* [DESCRIPTION OF THE TASK] Return every line below as is, leaving out the pictures.

* [DATA EXCERPT]
########

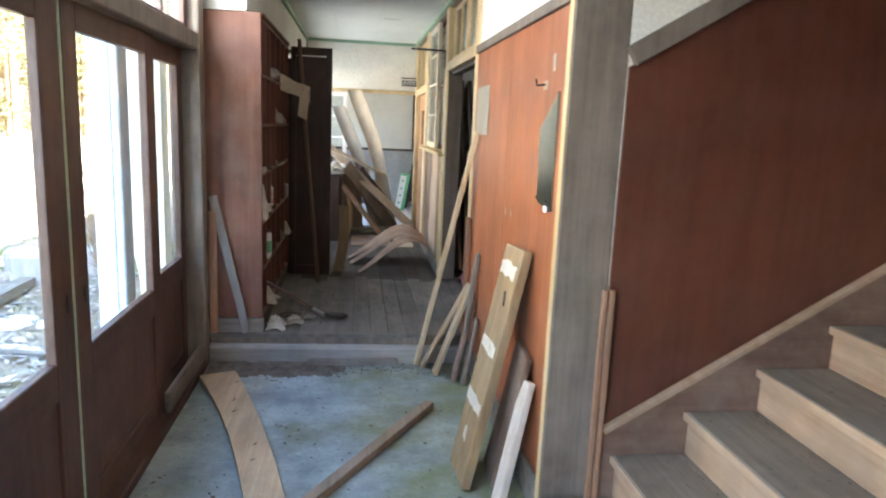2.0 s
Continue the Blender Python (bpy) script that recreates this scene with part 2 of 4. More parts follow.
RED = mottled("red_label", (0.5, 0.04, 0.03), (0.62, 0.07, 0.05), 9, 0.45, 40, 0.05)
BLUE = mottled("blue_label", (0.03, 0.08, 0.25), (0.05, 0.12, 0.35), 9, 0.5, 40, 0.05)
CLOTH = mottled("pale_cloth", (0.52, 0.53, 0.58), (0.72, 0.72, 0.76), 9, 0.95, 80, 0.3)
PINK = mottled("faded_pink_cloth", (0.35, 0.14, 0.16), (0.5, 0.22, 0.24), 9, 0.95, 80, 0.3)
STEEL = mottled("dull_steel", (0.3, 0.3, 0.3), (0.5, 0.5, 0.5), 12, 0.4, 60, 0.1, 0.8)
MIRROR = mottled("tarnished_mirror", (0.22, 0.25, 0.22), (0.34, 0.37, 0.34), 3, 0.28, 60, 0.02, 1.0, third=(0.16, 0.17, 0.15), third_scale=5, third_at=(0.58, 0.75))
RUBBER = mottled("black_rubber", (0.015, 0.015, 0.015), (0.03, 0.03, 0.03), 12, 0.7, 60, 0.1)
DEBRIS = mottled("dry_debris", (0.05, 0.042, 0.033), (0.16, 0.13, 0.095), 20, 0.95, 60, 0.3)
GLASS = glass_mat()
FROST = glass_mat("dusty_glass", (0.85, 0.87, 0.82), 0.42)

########

* [REPLY TO THE EXERCISE]
2.0 s
Continue the Blender Python (bpy) script that recreates this scene with part 2 of 4. More parts follow.
RED = mottled("red_label", (0.5, 0.04, 0.03), (0.62, 0.07, 0.05), 9, 0.45, 40, 0.05)
BLUE = mottled("blue_label", (0.03, 0.08, 0.25), (0.05, 0.12, 0.35), 9, 0.5, 40, 0.05)
CLOTH = mottled("pale_cloth", (0.52, 0.53, 0.58), (0.72, 0.72, 0.76), 9, 0.95, 80, 0.3)
PINK = mottled("faded_pink_cloth", (0.35, 0.14, 0.16), (0.5, 0.22, 0.24), 9, 0.95, 80, 0.3)
STEEL = mottled("dull_steel", (0.3, 0.3, 0.3), (0.5, 0.5, 0.5), 12, 0.4, 60, 0.1, 0.8)
MIRROR = mottled("tarnished_mirror", (0.22, 0.25, 0.22), (0.34, 0.37, 0.34), 3, 0.28, 60, 0.02, 1.0, third=(0.16, 0.17, 0.15), third_scale=5, third_at=(0.58, 0.75))
RUBBER = mottled("black_rubber", (0.015, 0.015, 0.015), (0.03, 0.03, 0.03), 12, 0.7, 60, 0.1)
DEBRIS = mottled("dry_debris", (0.05, 0.042, 0.033), (0.16, 0.13, 0.095), 20, 0.95, 60, 0.3)
GLASS = glass_mat()
FROST = glass_mat("dusty_glass", (0.85, 0.87, 0.82), 0.42)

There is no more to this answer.